NeST: A Neural Network Synthesis Tool Based on a Grow-and-Prune Paradigm

The paper presents NeST, a neural network synthesis tool designed to optimize deep neural network (DNN) architectures by utilizing a novel grow-and-prune paradigm. This approach specifically addresses the challenges associated with the derivation of optimal DNN architectures for large-scale applications. Conventional methods tend to develop increasingly deeper and larger networks, often resulting in significant redundancy. NeST aims to alleviate this issue by combining network growth and pruning into a coherent workflow that automates the generation of compact and high-performing DNNs.

The methodology behind NeST is inspired by the dynamic nature of synaptic connections in the human brain, where the number of connections first increases and then decreases over time.
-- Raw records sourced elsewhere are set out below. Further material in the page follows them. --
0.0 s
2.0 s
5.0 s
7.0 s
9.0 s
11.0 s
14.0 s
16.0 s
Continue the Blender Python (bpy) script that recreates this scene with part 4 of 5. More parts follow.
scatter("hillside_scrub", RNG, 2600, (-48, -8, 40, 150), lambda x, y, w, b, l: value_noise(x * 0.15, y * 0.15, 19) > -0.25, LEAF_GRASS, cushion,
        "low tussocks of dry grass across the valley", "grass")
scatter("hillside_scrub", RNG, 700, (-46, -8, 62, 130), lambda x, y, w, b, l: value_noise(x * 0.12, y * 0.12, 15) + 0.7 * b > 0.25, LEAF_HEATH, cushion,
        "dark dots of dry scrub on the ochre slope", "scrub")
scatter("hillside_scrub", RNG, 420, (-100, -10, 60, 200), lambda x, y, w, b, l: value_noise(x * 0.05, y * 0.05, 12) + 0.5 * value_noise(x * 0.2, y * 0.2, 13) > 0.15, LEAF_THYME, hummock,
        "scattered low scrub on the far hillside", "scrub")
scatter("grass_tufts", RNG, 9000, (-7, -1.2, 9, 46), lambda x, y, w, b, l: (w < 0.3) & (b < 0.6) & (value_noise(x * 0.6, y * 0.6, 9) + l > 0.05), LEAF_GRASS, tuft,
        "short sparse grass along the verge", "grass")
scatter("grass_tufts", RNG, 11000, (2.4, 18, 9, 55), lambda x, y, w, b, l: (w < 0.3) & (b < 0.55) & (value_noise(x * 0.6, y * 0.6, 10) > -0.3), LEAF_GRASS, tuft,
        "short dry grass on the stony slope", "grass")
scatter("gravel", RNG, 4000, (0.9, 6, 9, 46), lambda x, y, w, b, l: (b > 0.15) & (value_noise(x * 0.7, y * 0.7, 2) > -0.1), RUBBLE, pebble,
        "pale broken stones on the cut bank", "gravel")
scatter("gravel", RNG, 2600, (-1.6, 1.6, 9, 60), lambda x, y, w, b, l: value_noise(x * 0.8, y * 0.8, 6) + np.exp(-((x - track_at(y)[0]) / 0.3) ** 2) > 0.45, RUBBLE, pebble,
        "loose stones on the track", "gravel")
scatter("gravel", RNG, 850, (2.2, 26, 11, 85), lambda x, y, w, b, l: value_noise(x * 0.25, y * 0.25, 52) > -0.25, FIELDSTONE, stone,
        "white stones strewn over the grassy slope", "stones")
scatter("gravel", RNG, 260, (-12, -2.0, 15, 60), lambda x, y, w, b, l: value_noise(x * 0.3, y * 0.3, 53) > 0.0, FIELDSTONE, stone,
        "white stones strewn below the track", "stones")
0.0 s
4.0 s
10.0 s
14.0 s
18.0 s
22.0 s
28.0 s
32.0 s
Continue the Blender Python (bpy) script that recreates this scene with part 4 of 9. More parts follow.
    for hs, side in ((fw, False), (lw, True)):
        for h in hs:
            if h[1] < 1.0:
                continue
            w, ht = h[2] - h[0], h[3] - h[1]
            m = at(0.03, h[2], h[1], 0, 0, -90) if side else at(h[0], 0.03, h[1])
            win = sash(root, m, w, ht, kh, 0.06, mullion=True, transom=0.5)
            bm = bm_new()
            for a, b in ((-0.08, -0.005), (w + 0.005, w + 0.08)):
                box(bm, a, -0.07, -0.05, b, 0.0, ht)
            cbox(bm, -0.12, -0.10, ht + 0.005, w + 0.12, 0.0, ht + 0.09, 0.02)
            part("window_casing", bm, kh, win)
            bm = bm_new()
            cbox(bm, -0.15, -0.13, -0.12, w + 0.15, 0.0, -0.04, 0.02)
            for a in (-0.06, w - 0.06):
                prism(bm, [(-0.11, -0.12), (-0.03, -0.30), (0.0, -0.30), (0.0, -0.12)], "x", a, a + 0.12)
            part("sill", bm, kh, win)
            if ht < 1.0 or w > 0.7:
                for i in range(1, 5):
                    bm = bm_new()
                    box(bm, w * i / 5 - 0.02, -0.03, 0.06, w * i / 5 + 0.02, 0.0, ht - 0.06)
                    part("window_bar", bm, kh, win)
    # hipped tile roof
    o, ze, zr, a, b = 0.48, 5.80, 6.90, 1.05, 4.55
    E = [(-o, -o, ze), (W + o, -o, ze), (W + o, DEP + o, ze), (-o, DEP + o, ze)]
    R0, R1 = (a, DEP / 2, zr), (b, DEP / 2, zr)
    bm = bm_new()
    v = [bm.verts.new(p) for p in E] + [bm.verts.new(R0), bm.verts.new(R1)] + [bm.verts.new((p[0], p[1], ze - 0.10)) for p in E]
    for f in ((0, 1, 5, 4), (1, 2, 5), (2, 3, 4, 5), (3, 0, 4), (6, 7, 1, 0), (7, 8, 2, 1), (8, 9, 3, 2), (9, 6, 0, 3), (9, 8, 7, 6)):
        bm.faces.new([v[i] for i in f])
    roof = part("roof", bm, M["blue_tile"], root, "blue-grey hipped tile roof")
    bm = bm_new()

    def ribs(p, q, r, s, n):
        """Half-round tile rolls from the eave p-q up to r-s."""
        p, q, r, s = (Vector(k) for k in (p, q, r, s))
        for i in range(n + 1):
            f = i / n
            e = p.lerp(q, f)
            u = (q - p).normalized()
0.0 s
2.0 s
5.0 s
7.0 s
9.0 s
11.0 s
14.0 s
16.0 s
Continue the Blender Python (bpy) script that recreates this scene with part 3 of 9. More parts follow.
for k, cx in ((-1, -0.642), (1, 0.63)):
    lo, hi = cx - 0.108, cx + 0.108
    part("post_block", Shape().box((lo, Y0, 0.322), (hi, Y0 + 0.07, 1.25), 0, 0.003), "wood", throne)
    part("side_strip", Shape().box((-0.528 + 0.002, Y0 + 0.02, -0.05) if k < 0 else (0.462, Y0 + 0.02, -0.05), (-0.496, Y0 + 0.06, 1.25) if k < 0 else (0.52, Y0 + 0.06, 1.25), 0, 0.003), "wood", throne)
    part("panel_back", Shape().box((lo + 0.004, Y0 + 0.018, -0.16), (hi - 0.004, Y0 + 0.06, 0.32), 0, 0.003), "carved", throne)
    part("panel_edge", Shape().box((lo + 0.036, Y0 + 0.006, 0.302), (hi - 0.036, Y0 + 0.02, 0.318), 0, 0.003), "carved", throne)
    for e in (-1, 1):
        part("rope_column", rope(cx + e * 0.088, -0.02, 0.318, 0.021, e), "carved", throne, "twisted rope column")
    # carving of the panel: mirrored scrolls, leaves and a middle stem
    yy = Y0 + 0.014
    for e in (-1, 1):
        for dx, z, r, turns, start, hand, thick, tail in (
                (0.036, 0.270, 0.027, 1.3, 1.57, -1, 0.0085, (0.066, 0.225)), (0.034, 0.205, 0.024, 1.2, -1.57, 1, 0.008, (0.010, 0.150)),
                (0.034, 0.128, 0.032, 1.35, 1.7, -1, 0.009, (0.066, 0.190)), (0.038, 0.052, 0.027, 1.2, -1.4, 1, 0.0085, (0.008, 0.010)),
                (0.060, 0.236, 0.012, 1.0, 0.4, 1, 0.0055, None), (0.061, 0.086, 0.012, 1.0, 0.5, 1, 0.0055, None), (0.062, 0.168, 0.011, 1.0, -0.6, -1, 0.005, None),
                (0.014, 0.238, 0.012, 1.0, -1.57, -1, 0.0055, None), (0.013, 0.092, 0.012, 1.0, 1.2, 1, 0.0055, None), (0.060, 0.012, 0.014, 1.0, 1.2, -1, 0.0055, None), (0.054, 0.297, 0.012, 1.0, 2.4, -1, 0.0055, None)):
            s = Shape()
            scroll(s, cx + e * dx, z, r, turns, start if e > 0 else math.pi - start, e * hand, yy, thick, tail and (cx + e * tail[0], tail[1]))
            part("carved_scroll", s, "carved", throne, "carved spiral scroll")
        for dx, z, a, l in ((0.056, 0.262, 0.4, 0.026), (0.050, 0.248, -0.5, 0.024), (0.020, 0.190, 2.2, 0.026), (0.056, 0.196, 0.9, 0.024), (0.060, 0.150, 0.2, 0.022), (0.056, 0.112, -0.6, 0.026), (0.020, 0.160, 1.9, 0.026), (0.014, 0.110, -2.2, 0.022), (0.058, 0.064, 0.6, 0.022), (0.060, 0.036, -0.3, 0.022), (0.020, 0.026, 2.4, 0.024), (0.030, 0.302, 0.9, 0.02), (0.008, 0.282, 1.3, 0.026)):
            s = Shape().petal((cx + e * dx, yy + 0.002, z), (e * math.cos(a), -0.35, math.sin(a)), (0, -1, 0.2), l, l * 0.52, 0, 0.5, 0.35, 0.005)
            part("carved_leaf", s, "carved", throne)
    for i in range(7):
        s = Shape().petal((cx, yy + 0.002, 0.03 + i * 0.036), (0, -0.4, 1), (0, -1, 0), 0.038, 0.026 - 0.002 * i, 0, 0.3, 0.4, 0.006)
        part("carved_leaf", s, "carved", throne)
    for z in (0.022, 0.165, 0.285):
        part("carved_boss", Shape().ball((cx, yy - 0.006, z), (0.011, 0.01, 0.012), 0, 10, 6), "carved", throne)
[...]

NeST begins with a sparse initial architecture, referred to as the "seed architecture," and iteratively enhances it. The growth phase involves adding neurons and connections based on gradient information to improve accuracy. This process is followed by a pruning phase that removes redundant elements identified by their magnitude, allowing the network to maintain compactness without compromising accuracy.

Experimental results demonstrate NeST's efficacy in synthesizing both the LeNet and AlexNet architectures. Specifically, NeST achieved a significant reduction in the number of parameters and floating-point operations (FLOPs) with no accuracy sacrifice: LeNet-300-100 and LeNet-5 saw parameter reductions of 70.2× and 74.3×, respectively, alongside reduced FLOPs of 79.4× and 43.7×. Similarly, for AlexNet and VGG-16, NeST reduced parameters (FLOPs) by 15.7× (4.6×) and 30.2× (8.6×), respectively, all while maintaining performance levels on par with baseline models.

Critically, NeST diverges from traditional DNN design paradigms by starting from a potentially arbitrary and sparse seed architecture, overcoming the reliance on human intuition for selecting baseline architectures. The grow-and-prune strategy fosters significant reductions in redundant components, leading to lightweight DNN models.

Theoretical implications of this research highlight an enhanced understanding of neural architecture search (NAS) and architecture design space. Practically, NeST promises substantial improvements in efficiency for deploying DNNs, particularly in resource-constrained environments such as mobile or edge devices, where computational capabilities and memory are limited.

Future research endeavors may explore extending NeST's application to more complex architectures like ResNet or DenseNet, addressing the associated temporospatial overheads in training large models within the grow-and-prune paradigm without utilizing memory-intensive masks.

In conclusion, NeST represents a notable advancement in automated DNN synthesis, marrying the biological inspiration of synaptic pruning with computational efficiency. Its contributions to achieving compact and efficient DNNs open avenues for deployment in a broader range of applications without performance compromises.